Em parte do encontro acompanhada pela imprensa, momento mais político foi uma crítica do brasileiro ao tarifaço de Trump
José Henrique Mariante
Moscou
Em encontro na tarde desta sexta-feira (9) no Kremlin, Luiz Inácio Lula da Silva e Vladimir Putin afirmaram que as boas relações entre Brasil e Rússia se devem também às relações pessoais entre os dois presidentes.
"Tenho boas lembranças de nossas conversas anteriores, tanto na Rússia quanto no Brasil. Elas foram realizadas em uma atmosfera muito amigável e de maneira profissional. Conseguimos melhorar significativamente as relações entre nossas nações, em grande parte graças aos nossos contatos pessoais", declarou o presidente russo, logo no começo da bilateral.
Lula concordou. "Sempre me lembrarei da maneira atenciosa com que o presidente Putin abordou nossas discussões, bem como do valioso diálogo entre nossos ministros das Relações Exteriores", disse, citando os nomes de Mauro Vieira e Sergei Lavrov, presentes no encontro. "Estamos tratando de questões de grande importância para nossas duas nações."

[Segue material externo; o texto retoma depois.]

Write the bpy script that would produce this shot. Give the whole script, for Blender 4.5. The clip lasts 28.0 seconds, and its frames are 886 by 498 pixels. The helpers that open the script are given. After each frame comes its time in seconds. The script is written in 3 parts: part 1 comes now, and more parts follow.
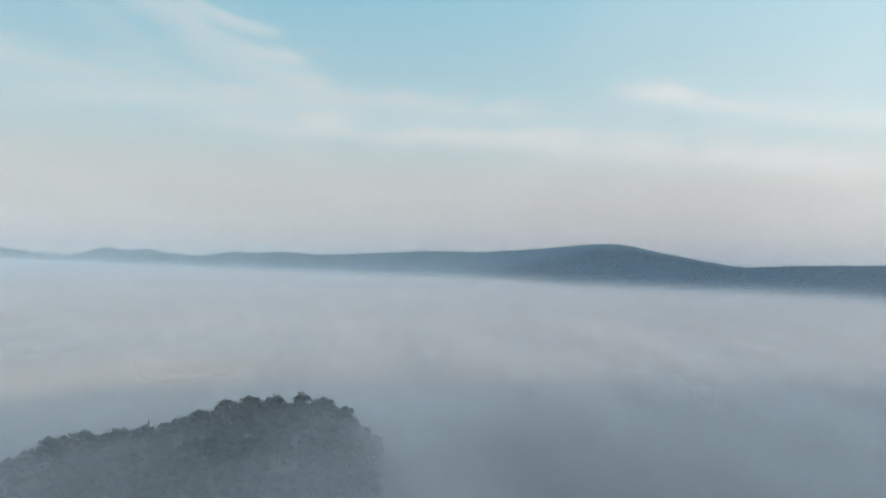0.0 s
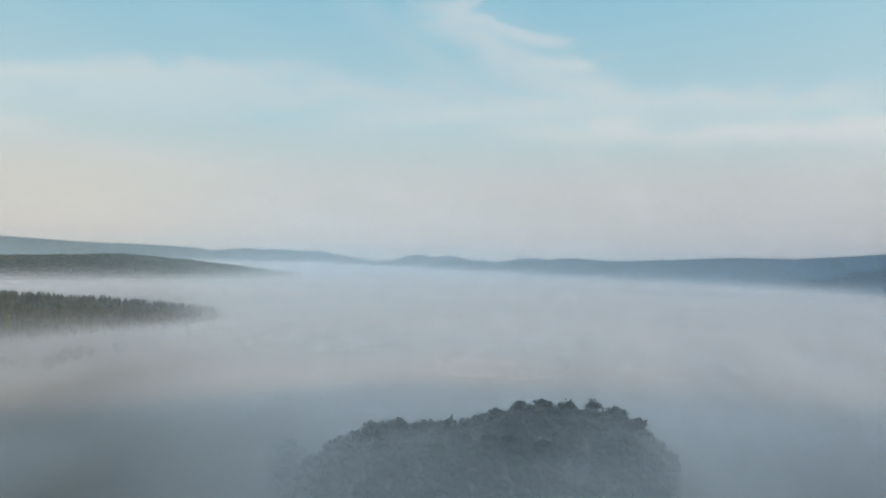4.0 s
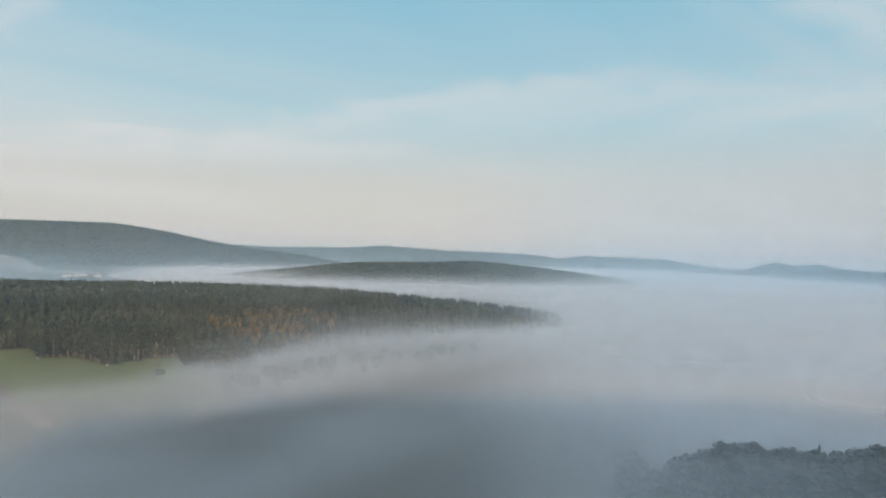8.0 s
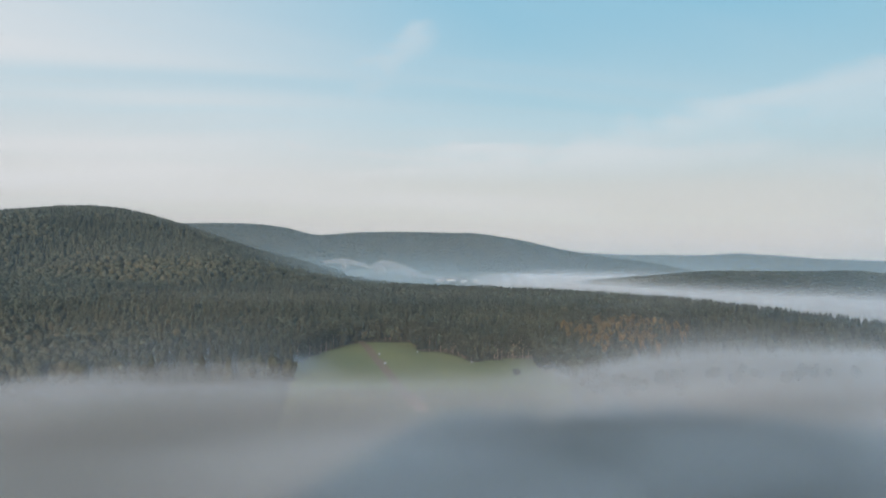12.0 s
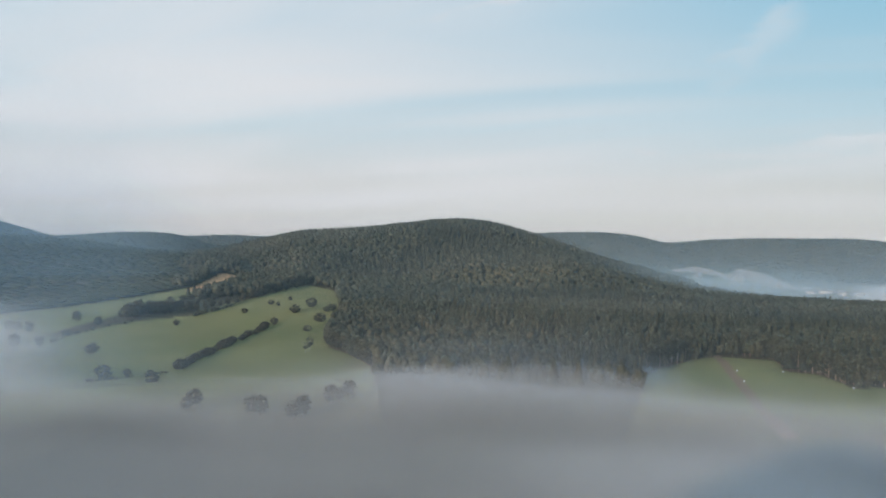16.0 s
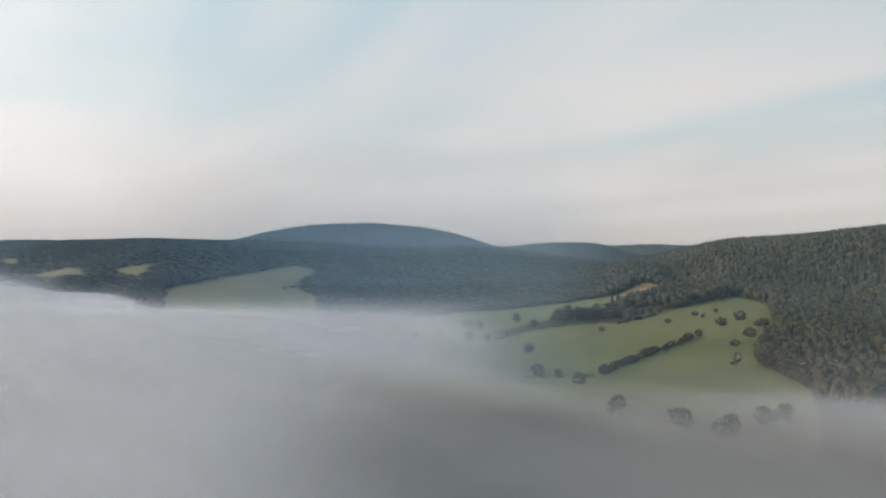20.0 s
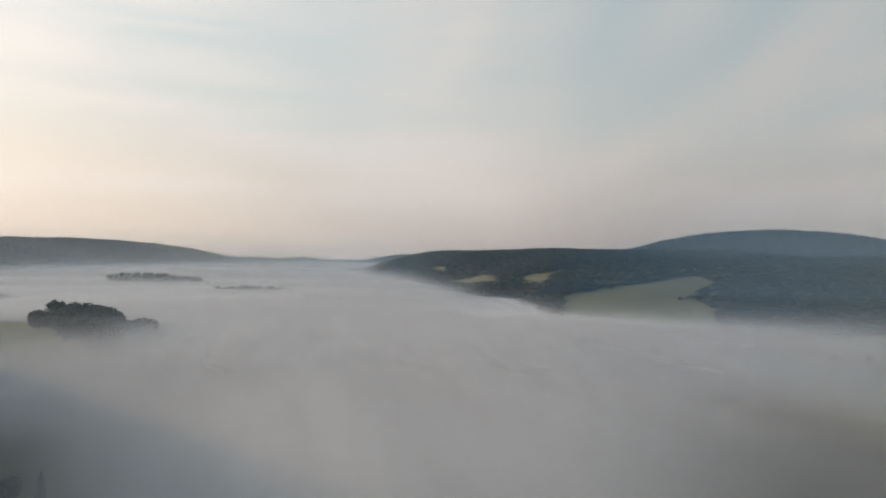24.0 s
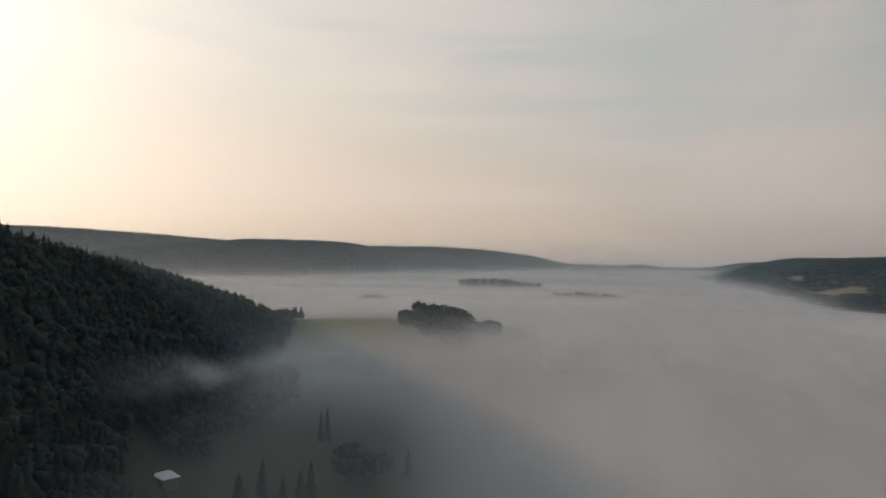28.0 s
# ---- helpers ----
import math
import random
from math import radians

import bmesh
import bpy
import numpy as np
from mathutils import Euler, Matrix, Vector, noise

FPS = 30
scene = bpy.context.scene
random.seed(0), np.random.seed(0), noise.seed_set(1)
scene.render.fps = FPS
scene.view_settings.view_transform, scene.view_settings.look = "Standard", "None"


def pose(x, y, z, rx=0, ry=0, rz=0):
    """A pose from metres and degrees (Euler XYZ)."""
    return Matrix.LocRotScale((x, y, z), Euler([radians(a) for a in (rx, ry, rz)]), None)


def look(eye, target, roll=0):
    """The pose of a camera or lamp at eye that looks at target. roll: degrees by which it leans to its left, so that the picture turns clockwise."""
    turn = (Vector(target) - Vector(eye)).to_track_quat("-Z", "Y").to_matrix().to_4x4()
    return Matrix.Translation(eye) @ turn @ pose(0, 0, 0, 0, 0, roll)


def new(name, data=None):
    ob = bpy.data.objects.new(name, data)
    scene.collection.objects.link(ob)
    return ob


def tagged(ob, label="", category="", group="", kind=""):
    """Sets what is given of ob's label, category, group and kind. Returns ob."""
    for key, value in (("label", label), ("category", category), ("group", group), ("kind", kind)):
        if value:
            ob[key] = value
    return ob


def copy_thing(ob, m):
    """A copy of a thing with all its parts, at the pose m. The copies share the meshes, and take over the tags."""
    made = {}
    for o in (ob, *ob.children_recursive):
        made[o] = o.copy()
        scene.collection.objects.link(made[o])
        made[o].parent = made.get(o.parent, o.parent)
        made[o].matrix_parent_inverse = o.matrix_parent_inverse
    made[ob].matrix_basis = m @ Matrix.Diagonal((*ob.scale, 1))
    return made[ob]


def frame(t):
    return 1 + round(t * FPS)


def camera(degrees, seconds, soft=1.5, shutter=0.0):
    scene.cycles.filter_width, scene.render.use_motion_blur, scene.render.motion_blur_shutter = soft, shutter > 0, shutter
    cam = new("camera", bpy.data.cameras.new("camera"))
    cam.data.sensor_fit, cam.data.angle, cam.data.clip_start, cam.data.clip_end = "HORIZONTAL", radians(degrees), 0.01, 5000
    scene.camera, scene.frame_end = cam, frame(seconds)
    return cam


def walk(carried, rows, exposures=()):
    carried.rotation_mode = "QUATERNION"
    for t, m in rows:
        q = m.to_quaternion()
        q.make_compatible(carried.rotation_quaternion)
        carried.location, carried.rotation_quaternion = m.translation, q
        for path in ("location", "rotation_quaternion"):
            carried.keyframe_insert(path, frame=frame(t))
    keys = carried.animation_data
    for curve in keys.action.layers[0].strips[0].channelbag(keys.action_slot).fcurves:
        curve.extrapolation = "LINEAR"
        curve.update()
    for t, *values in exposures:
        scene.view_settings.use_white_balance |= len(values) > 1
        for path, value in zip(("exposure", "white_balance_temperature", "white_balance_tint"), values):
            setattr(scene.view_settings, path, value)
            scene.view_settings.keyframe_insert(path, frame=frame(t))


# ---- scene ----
# Bearings are degrees to the left of the +y axis, seen from above the origin; distances in metres.
EYE_Z = 105.0
LEAN = 1.3
ROWS = [
    (0, -27.17, 0.32),
    (0.5, -24.65, 0.31),
    (1, -21.98, 0.31),
    (1.5, -19.31, 0.30),
    (2, -16.49, 0.30),
    (2.5, -13.80, 0.30),
    (4.5, -0.00, 0.31),
    (5, 3.38, 0.31),
    (5.5, 6.80, 0.31),
    (6, 10.23, 0.31),
    (6.5, 13.67, 0.32),
    (7, 17.13, 0.33),
    (7.5, 20.58, 0.34),
    (8, 24.00, 0.35),
    (8.5, 27.55, 0.35),
    (9, 31.10, 0.35),
    (9.5, 34.68, 0.35),
    (10, 38.18, 0.35),
    (10.5, 41.71, 0.34),
    (11, 45.24, 0.34),
    (11.5, 48.72, 0.35),
    (13.5, 62.19, 0.38),
    (14, 65.83, 0.39),
    (14.5, 69.42, 0.39),
    (15, 72.97, 0.39),
    (15.5, 76.53, 0.39),
    (16, 80.14, 0.38),
    (16.5, 83.54, 0.38),
    (17, 86.99, 0.37),
    (17.5, 90.84, 0.36),
    (18, 95.79, 0.35),
    (18.5, 100.69, 0.35),
    (19, 105.44, 0.35),
    (19.5, 109.72, 0.36),
    (20, 113.85, 0.36),
    (20.5, 117.80, 0.36),
    (21, 121.73, 0.36),
    (21.5, 126.65, 0.36),
    (23.5, 141.89, 0.39),
    (24, 145.44, 0.39),
    (24.5, 148.94, 0.39),
    (25, 152.45, 0.39),
    (25.5, 155.91, 0.39),
    (26, 159.31, 0.40),
    (26.5, 162.61, 0.39),
    (27, 166.01, 0.39),
    (27.5, 169.26, 0.38),
    (28, 172.51, 0.38),
]
cam = camera(64.84, 28.0, soft=1.9)
walk(cam, [(t, pose(0, 0, EYE_Z, 90 + tilt, 0, turn) @ pose(0, 0, 0, 0, 0, LEAN)) for t, turn, tilt in ROWS],
     [(0, 0.0, 6850, 9), (5, -0.03, 6750, 9), (8, -0.03, 6700, 10), (14, 0.0, 6350, 9), (17, 0.0, 6400, 10), (19, -0.05, 6650, 11), (21, -0.12, 7050, 12),
      (24, -0.50, 7300, 14), (25.5, -0.65, 7500, 15), (26.5, -0.78, 7600, 16), (28, -0.95, 7700, 16)])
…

Em dez minutos de reunião aberta à imprensa, os dois recordaram que há 15 anos Lula esteve em Moscou para os 65 anos de aniversário da vitória soviética na Segunda Guerra. Classificando a atual festa, de 80 anos, de extraordinária, Lula passou longe de qualquer referência à Guerra da Ucrânia, que rendeu pesadas críticas a Putin nesta semana, notadamente de líderes europeus.
Assim como a China e a Índia, o Brasil não participa do esforço liderado pela União Europeia para isolar Putin. Desde a invasão da Ucrânia, o apoio, sobretudo da China, tornou-se uma linha vital para a economia russa. Lula e o líder chinês, Xi Jinping, usaram o multilateralismo para justificar a presença em Moscou durante as celebrações de Putin que marcaram os 80 anos do fim da Segunda Guerra na Europa. Na noite de quinta-feira (8), eram os principais convidados do líder russo a um jantar oferecido no Kremlin.

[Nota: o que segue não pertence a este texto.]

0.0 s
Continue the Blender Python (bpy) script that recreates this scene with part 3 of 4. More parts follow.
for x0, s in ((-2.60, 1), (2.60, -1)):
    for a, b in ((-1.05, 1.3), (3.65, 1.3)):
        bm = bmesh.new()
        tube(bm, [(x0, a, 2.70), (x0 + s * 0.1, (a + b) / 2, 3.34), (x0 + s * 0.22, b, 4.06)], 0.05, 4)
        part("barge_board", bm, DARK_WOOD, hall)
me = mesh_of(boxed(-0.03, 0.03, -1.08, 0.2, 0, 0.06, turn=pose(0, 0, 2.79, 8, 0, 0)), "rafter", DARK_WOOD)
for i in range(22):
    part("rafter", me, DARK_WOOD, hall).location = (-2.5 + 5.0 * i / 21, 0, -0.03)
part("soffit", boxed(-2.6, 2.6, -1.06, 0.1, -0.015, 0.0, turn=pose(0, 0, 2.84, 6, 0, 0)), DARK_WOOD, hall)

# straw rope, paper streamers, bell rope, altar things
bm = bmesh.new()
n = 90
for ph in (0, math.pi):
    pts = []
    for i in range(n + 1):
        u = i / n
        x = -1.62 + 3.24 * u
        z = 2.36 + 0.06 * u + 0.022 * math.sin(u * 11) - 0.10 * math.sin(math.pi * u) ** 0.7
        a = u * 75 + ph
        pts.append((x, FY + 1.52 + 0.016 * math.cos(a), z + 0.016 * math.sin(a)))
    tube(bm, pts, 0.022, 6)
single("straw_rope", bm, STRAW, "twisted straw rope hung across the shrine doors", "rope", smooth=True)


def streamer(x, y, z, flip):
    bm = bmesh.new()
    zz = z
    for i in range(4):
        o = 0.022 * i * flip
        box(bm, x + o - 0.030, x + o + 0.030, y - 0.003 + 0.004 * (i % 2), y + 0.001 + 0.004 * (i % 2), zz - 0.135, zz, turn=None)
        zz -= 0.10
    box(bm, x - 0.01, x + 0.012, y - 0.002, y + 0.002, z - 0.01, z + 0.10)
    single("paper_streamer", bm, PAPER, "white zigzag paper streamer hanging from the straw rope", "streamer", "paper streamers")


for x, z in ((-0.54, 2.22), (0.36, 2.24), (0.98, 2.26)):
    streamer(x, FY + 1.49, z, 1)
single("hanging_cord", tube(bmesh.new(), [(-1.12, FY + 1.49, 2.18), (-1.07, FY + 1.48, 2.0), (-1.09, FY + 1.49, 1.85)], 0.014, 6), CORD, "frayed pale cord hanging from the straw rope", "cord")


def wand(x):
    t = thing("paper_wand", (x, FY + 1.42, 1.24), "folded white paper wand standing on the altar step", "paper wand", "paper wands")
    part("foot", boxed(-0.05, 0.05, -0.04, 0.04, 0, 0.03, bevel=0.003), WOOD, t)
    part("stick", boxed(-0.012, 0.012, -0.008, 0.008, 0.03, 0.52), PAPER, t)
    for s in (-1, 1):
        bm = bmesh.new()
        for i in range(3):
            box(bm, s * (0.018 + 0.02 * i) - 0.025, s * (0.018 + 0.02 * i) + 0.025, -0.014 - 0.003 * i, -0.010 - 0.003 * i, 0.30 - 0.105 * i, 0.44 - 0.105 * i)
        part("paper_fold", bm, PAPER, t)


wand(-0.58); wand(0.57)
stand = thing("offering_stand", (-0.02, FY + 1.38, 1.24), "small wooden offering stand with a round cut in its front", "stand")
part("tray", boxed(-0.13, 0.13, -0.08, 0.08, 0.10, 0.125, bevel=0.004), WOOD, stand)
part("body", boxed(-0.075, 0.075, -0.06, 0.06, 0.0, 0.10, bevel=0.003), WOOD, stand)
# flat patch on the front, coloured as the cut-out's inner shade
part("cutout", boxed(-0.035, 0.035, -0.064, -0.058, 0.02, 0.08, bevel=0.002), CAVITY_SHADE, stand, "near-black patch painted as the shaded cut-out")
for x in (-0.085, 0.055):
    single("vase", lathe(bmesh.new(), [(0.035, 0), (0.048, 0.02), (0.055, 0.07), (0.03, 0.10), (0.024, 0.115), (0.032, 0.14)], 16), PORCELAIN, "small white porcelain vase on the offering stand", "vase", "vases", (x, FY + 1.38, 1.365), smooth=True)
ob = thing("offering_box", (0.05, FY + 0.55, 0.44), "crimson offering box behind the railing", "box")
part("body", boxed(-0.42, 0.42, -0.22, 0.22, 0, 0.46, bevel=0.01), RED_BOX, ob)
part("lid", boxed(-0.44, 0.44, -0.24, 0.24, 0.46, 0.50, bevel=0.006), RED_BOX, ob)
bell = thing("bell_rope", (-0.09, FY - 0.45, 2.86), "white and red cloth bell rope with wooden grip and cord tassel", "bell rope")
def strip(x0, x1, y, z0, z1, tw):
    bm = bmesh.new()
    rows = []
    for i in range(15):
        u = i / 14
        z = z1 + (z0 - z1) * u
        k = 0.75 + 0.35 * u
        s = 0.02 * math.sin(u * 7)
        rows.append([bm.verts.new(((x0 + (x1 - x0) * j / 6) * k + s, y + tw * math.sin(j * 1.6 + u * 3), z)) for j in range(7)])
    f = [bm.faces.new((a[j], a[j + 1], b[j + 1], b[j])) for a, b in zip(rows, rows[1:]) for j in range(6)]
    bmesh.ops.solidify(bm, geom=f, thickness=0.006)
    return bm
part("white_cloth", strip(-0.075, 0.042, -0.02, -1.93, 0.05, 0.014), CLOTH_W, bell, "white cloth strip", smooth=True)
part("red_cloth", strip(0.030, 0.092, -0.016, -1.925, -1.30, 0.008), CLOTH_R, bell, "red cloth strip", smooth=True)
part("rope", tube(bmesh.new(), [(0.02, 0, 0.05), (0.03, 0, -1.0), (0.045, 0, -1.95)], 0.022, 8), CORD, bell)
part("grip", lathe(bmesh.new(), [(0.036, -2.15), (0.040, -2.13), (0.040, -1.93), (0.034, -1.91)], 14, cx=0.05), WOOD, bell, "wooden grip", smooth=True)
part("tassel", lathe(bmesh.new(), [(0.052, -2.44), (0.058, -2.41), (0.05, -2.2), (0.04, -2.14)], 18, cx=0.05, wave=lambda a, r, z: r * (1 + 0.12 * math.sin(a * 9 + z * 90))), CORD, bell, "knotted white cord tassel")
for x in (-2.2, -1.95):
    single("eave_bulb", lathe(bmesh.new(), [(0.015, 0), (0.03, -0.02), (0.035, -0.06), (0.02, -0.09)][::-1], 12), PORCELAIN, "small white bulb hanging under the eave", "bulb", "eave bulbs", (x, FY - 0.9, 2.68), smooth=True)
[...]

O momento mais agudo do presidente brasileiro no encontro foi quando comentou as tarifas defendidas por Donald Trump, que "colocam por terra o livre comércio" e podem afetar "o respeito à soberania de alguns países". O discurso de Lula chegou ao presidente americano após recordar que o mundo projetado após a Segunda Guerra, calcado no multilateralismo e no fortalecimento da ONU, não estava se tornando realidade.
O presidente brasileiro também colocou Rússia e Brasil como parceiros do chamado Sul Global, em uma manifestação que concorre com o diálogo da véspera entre Xi e Putin. O líder chinês e o anfitrião também fizeram coro à atitude americana hostil e defenderam o papel da ONU. "Tanto a Rússia quanto a China acreditam que a ONU e seu Conselho de Segurança devem continuar desempenhando o papel central nos assuntos globais", declarou o presidente russo.
Lula lembrou da relação comercial entre os dois países, de US$ 12 bilhões, "amplamente favorável à Rússia", notou o presidente com um sorriso, sobretudo pela compra de petróleo do Brasil. Aproveitou a deixa para introduzir Fernando Queiroz, CEO da Minerva, que faz parte da delegação brasileira e estava na reunião. O intuito, segundo Lula, era incentivar a importação de carne pela Rússia, com a introdução na conversa do principal exportador do produto para o país.
Também defendeu convênios nas áreas de ciência e tecnologia. Segundo a imprensa russa, o Brasil pretende promover parcerias na área de energia. "Temos muito interesse em estabelecer a relação com a Rússia nas pequenas usinas nucleares", declarou Lula, exatamente no momento em que os jornalistas eram retirados da sala em que ocorria a reunião. É um projeto discutido entre os países desde 2023.
Lula se encontrou na sequência com Robert Fico, primeiro-ministro da Eslováquia, outra figura controversa do cenário europeu. O populista foi o único líder da União Europeia a comparecer no evento organizado por Putin. Países europeus, que comemoram a rendição da Alemanha nazista no dia 8, não economizaram críticas ao presidente russo, classificando-o de agressor e acusando-o de instrumentalizar o evento histórico para justificar a invasão à Ucrânia.
A viagem internacional do presidente brasileiro prossegue neste sábado (10), quando embarca para a China, onde cumpre visita oficial nos dias 12 e 13.